Dans :  Principes pédagogiques › 
Novembre 1956

J’ai pris une mince branche de noyer bien en sève. J’ai coupé, ajusté, mouillé de salive, tapoté entre des pierres en marmonnant ma comptine-sortilège. Et ça sifflait.

J’ai taillé un roseau en forme de flûte. Il ne donnait d’abord qu’une voix chuchotée comme un poste de radio mal réglé ; puis un son aigu est né.

Et l’enfant est bouche bée devant le miracle.

Le monde peut offrir ses richesses éblouissantes, imposant à la curiosité des passants le tournoiement de ses machines, le cliquetis de ses lumières, la griserie de sa vitesse, l’enfant s’arrêtera toujours avec la même surprise avide devant le magicien qui, d’un brin de bois, tire un son inattendu et, d’un rien, comme un Dieu, crée musique et harmonie.

Rien n’attire plus l’enfant qu’une vie qui naît : un haricot qui germe, un coquelicot qui ouvre son corset pour faire éclater les replis légers de sa robe rouge, un poussin chancelant, un chaton ou un chiot... ou un bébé rose ; une ligne qui parle sur le papier, le chatoiement des couleurs, l’équilibre et l’envol des sons, la fécondité des pensées, tout ce qui, dans un souffle, lance ses rayons neufs.

Mais l’Ecole insensible tourne et retourne le sifflet ratatiné désormais sans voix ; elle interroge la plante flétrie ou le poussin devenu poulet, comme le joueur qui s’obstine après le coup de dé.

L’acte essentiel est toujours de création, et la création est toujours une promesse d’avenir, ou elle ne serait pas une réussite.
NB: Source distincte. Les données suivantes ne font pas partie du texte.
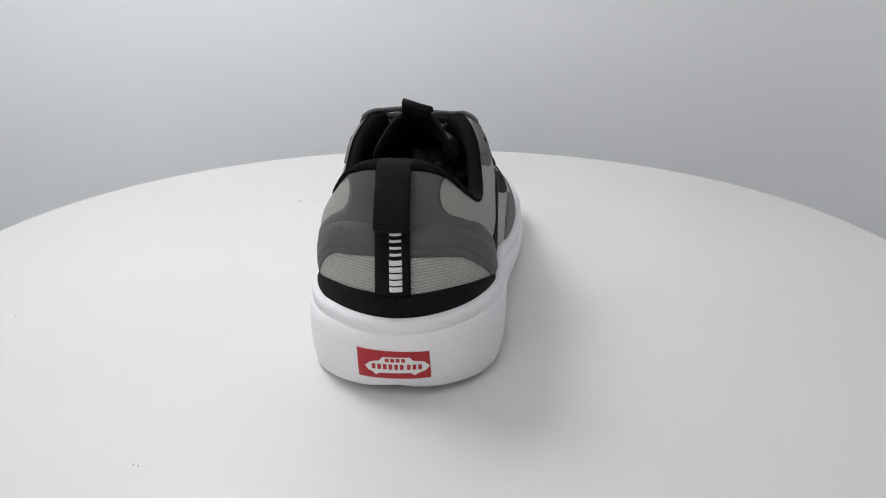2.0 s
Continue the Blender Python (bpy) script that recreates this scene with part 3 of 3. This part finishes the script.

Le sifflet doit étourdir ou charmer, le germe préparer ses feuilles, le poussin picorer et fuir. L’enfant les accompagne un instant comme pour soutenir l’envol, puis retourne à la création. Comme la chatte qui a terminé son cycle quand ses chatons partent chasser et qui retourne à une nouvelle maternité comme à un original printemps.

Une pédagogie sans création annonce et prépare une humanité stérile.